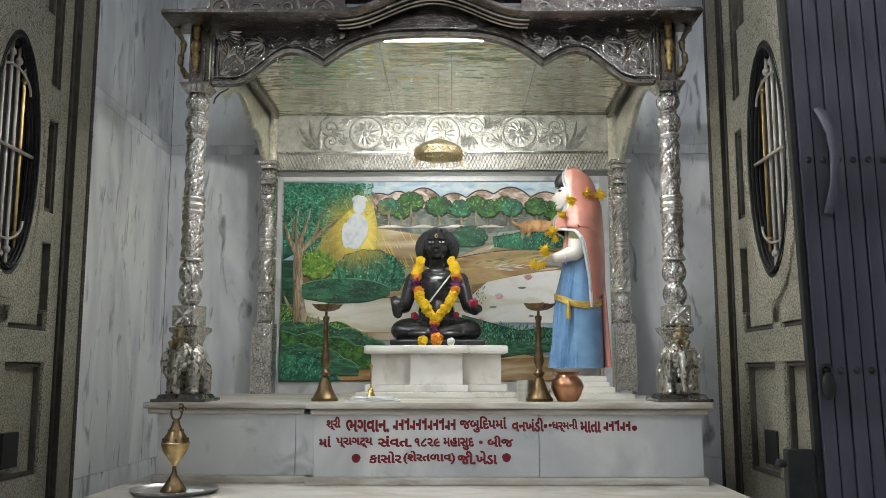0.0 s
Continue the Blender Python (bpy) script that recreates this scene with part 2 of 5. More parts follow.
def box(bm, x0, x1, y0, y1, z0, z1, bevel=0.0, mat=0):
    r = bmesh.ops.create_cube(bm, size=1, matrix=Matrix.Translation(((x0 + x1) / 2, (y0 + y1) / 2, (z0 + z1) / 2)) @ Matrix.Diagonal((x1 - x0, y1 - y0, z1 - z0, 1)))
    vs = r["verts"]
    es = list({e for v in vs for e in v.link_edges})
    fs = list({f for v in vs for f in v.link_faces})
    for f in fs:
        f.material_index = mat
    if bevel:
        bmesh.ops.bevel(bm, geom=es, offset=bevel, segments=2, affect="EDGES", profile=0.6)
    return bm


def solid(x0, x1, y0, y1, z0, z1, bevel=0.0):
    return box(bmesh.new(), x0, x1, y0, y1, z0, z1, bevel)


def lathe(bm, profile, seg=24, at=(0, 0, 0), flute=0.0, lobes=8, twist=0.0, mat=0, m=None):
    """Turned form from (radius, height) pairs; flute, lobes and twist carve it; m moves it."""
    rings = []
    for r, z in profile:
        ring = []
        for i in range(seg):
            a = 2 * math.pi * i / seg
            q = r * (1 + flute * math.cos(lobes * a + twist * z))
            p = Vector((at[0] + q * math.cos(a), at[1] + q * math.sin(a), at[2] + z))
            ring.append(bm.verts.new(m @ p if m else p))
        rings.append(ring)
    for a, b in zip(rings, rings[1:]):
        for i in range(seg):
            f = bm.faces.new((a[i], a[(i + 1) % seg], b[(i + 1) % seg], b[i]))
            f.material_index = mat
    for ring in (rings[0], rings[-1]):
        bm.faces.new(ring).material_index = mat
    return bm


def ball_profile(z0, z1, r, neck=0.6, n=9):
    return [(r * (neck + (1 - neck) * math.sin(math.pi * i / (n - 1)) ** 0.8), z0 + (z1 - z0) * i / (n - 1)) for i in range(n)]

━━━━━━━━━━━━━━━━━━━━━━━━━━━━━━

• _PROBLEM DESCRIPTION_:
Quote the material in full and exactly; do not carry over its pictures.

• _FINISHED EXERCISE_:
0.0 s
Continue the Blender Python (bpy) script that recreates this scene with part 2 of 5. More parts follow.
def box(bm, x0, x1, y0, y1, z0, z1, bevel=0.0, mat=0):
    r = bmesh.ops.create_cube(bm, size=1, matrix=Matrix.Translation(((x0 + x1) / 2, (y0 + y1) / 2, (z0 + z1) / 2)) @ Matrix.Diagonal((x1 - x0, y1 - y0, z1 - z0, 1)))
    vs = r["verts"]
    es = list({e for v in vs for e in v.link_edges})
    fs = list({f for v in vs for f in v.link_faces})
    for f in fs:
        f.material_index = mat
    if bevel:
        bmesh.ops.bevel(bm, geom=es, offset=bevel, segments=2, affect="EDGES", profile=0.6)
    return bm


def solid(x0, x1, y0, y1, z0, z1, bevel=0.0):
    return box(bmesh.new(), x0, x1, y0, y1, z0, z1, bevel)


def lathe(bm, profile, seg=24, at=(0, 0, 0), flute=0.0, lobes=8, twist=0.0, mat=0, m=None):
    """Turned form from (radius, height) pairs; flute, lobes and twist carve it; m moves it."""
    rings = []
    for r, z in profile:
        ring = []
        for i in range(seg):
            a = 2 * math.pi * i / seg
            q = r * (1 + flute * math.cos(lobes * a + twist * z))
            p = Vector((at[0] + q * math.cos(a), at[1] + q * math.sin(a), at[2] + z))
            ring.append(bm.verts.new(m @ p if m else p))
        rings.append(ring)
    for a, b in zip(rings, rings[1:]):
        for i in range(seg):
            f = bm.faces.new((a[i], a[(i + 1) % seg], b[(i + 1) % seg], b[i]))
            f.material_index = mat
    for ring in (rings[0], rings[-1]):
        bm.faces.new(ring).material_index = mat
    return bm


def ball_profile(z0, z1, r, neck=0.6, n=9):
    return [(r * (neck + (1 - neck) * math.sin(math.pi * i / (n - 1)) ** 0.8), z0 + (z1 - z0) * i / (n - 1)) for i in range(n)]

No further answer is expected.